Technical FAQ & Integration Insights

Expert answers addressing the critical operational parameters, material thresholds, and system specifications for laser adhesive removal.

How does laser adhesive removal compare to chemical solvent stripping in terms of operational cost?
While the initial capital expenditure (CAPEX) of a laser cleaning machine is higher than chemical storage set-ups, the operational expenditure (OPEX) is drastically lower. Laser systems require no solvent procurement, no specialized disposal contracts, and minimal PPE. Operating costs are typically restricted to power consumption (usually under 3-5 kW/hour) and replacement of particulate filters, yielding an investment payback within 12 to 18 months in high-throughput environments.
Can laser cleaning machines remove thick polyurethane adhesives without damaging aluminum substrates?
Yes. By adjusting the laser fluence (energy density per unit area) below the damage threshold of aluminum (which has a high thermal reflectivity and damage tolerance) but above the vaporization threshold of the polyurethane adhesive, selective ablation is achieved. Using a pulsed laser with a pulse width of ~100ns guarantees the heat is transferred into the polymer layer for rapid gas transformation before thermal conduction can penetrate the substrate.
What is the role of active suction or fume extraction during the laser removal process?

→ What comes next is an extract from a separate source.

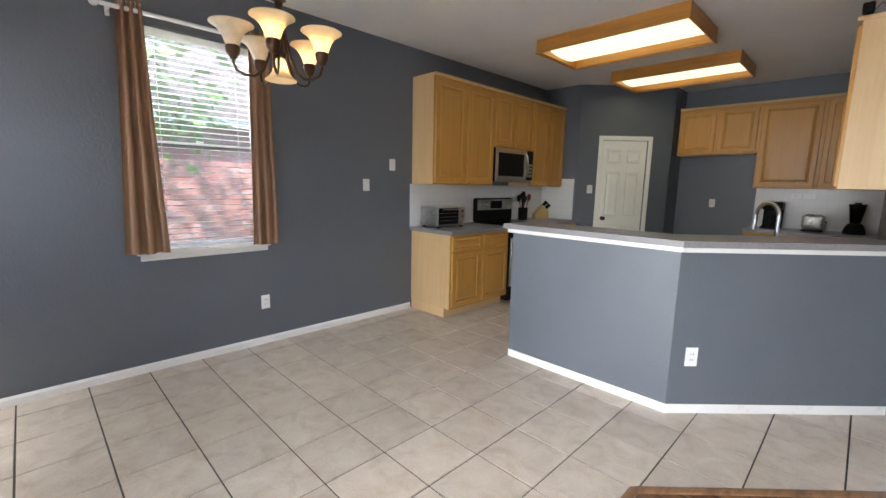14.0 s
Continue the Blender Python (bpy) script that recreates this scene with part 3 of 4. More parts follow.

Fume extraction is mandatory. Since the laser ablates the adhesive layer, the polymer chains break down into gaseous by-products, fine carbon particles, and localized smoke. A high-efficiency, multi-stage HEPA and activated carbon fume extractor must be positioned directly adjacent to the laser scan path to pull contaminants away instantly, protecting both the scan field optics from soot accumulation and the floor operator's breathing zone.
What is the difference between pulse and CW laser sources for structural adhesive cleanup?
Pulse lasers (nanosecond outputs) generate rapid peak-power bursts that physically crack and gasify polymers cleanly with minimal thermal footprint. CW (Continuous Wave) lasers emit a constant beam, generating substantial heat that is ideal for cutting steels or cleaning thick rust layers. However, CW lasers tend to melt polymers instead of vaporizing them, running a high risk of warping the underlying parts or baking the residue onto the surface.